[Entries with animation source code]
———
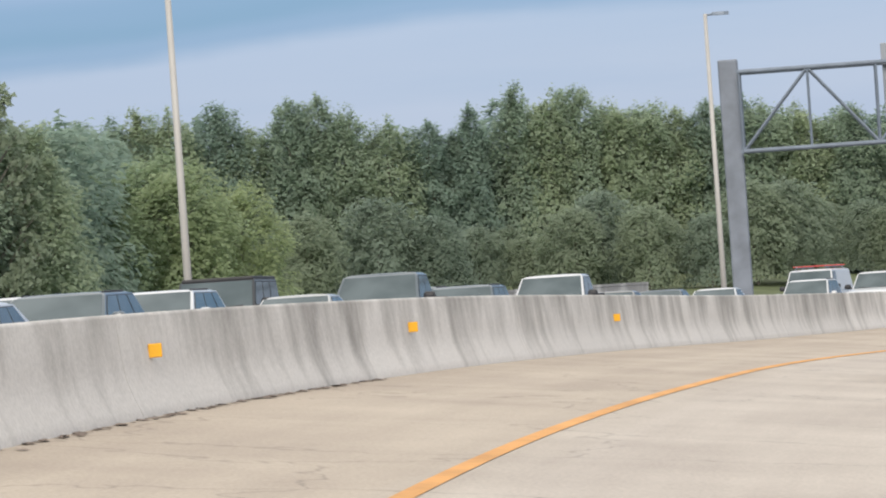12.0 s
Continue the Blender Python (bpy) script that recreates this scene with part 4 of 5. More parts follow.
        for s in (-1, 1):
            if kind == "jeep":
                c = prow(s * 0.68, 0.7)
                bm = bmesh.new()
                bmesh.ops.create_cone(bm, cap_ends=True, segments=16, radius1=0.11, radius2=0.10, depth=0.08, matrix=pose(c.x, c.y - 0.02, c.z, 90, 0, 0))
                part("headlamp", bm, M["lamp_off"], v)
                continue
            if small:
                u0, u1, b0, b1, t0, t1 = 0.52, 0.985, 0.60, 0.68, 0.70, 0.88
            elif kind == "pickup":
                u0, u1, b0, b1, t0, t1 = 0.63, 0.985, 0.58, 0.60, 0.84, 0.84
            else:
                u0, u1, b0, b1, t0, t1 = 0.64, 0.97, 0.46, 0.46, 0.66, 0.68
            m = lambda u, p, q: p + (q - p) * (u - u0) / (u1 - u0)
            lo, hi = (lambda u: m(abs(u), b0, b1)), (lambda u: m(abs(u), t0, t1))
            us = [s * q for q in span(u0, u1, 6)]
            hl = patch("headlamp", prow, us, (lo, lambda u: (lo(u) + hi(u)) / 2, hi), M["reflector_on" if lamps == "lamp_on" else "lamp_off"], v, 0.012)
            if lamps != "lamp_off":
                j0, j1 = (u0 + 0.12, u0 + 0.28) if small else (u0 + 0.07, u0 + 0.22)
                us = [s * q for q in span(j0, j1, 8)]
                c0 = (j0 + j1) / 2
                rnd = lambda u: 0.30 * max(0.02, 1 - abs((abs(u) - c0) / (j1 - c0)) ** 2.6) ** 0.5
                patch("bulb", prow, us, (lambda u: lo(u) + (hi(u) - lo(u)) * (0.5 - rnd(u)), lambda u: lo(u) + (hi(u) - lo(u)) * (0.5 + rnd(u))), M[lamps], hl, 0.022)
            if kind == "van":
                us = [s * q for q in span(0.64, 0.97, 4)]
                patch("turn_lamp", prow, us, (0.39, 0.45), M["amber"], v, 0.014)
            elif kind != "jeep":
                us = [s * q for q in span(0.72, 0.9, 3)]
                patch("fog_lamp", prow, us, (0.2, 0.3) if small else (0.1, 0.17), M["trim"], v, 0.012)
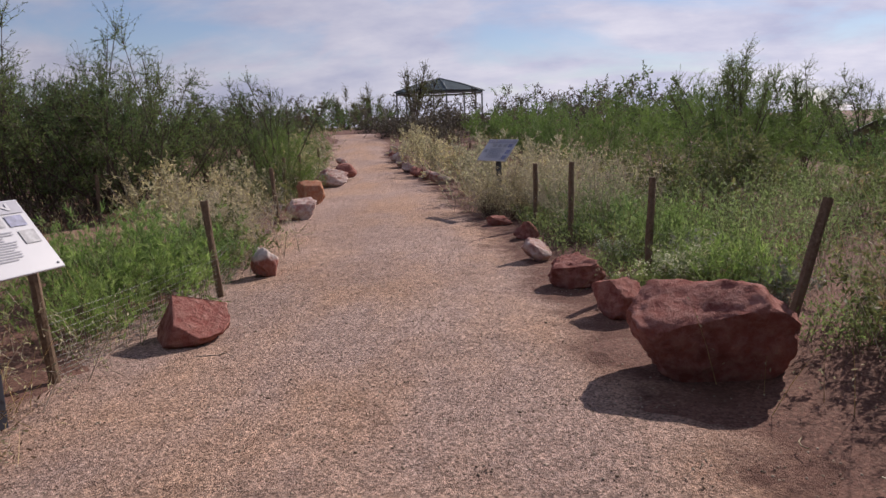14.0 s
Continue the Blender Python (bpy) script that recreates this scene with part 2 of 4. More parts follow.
M_CAPPED = capped("white_capped_stone")
M_GREYRED = grainy("greyish_pink_stone", (0.17, 0.066, 0.062), (0.31, 0.205, 0.198), (0.62, 0.535, 0.515), 3.6, 8, 0.06, strength=1.0)
M_DUSKY = grainy("dusky_brown_stone", (0.16, 0.085, 0.072), (0.26, 0.165, 0.14), (0.40, 0.30, 0.26), 4.0, 12, 0.05, strength=1.0)
M_MAUVE = grainy("mauve_red_sandstone", (0.17, 0.055, 0.05), (0.32, 0.13, 0.11), (0.46, 0.30, 0.27), 4.5, 11, 0.06, strength=1.0)
M_BARK = grainy("dark_bark", (0.022, 0.017, 0.014), (0.045, 0.036, 0.030), (0.085, 0.07, 0.06), 3.0, 26, 0.06, strength=1.0)
M_TWIG = grainy("brown_twig", (0.05, 0.035, 0.028), (0.085, 0.06, 0.048), (0.13, 0.10, 0.085), 3.0, 30, 0.004)
M_TWIG_PALE = grainy("pale_twig", (0.29, 0.235, 0.18), (0.41, 0.34, 0.265), (0.50, 0.43, 0.35), 3.0, 30, 0.004)
M_TWIG_RED = grainy("reddish_twig", (0.075, 0.045, 0.04), (0.12, 0.073, 0.064), (0.19, 0.13, 0.112), 3.0, 30, 0.004)
M_TWIG_GREEN = grainy("green_twig", (0.10, 0.12, 0.05), (0.15, 0.17, 0.07), (0.19, 0.20, 0.10), 3.0, 30, 0.004)
M_LEAF_TREE = leaf_mat("mesquite_leaf", (0.11, 0.16, 0.068), (0.15, 0.21, 0.086), (0.20, 0.265, 0.115), 0.62)
M_LEAF_DARK = leaf_mat("creosote_leaf", (0.066, 0.10, 0.05), (0.092, 0.138, 0.064), (0.13, 0.18, 0.086), 0.46)
M_LEAF_FEATHER = leaf_mat("feathery_leaf", (0.085, 0.145, 0.045), (0.115, 0.185, 0.056), (0.15, 0.225, 0.075), 0.5)
M_LEAF_SAGE = leaf_mat("sage_leaf", (0.075, 0.11, 0.048), (0.105, 0.15, 0.062), (0.145, 0.19, 0.085), 0.48)
M_LEAF_BRIGHT = leaf_mat("bright_green_leaf", (0.13, 0.215, 0.065), (0.19, 0.285, 0.095), (0.28, 0.365, 0.16), 0.45)
M_LEAF_SILVER = leaf_mat("silver_leaf", (0.28, 0.28, 0.245), (0.37, 0.37, 0.33), (0.48, 0.475, 0.425), 0.2)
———
# Task objective:
Count how many lines above include the word "parts" and answer with that figure only.

# Response:
2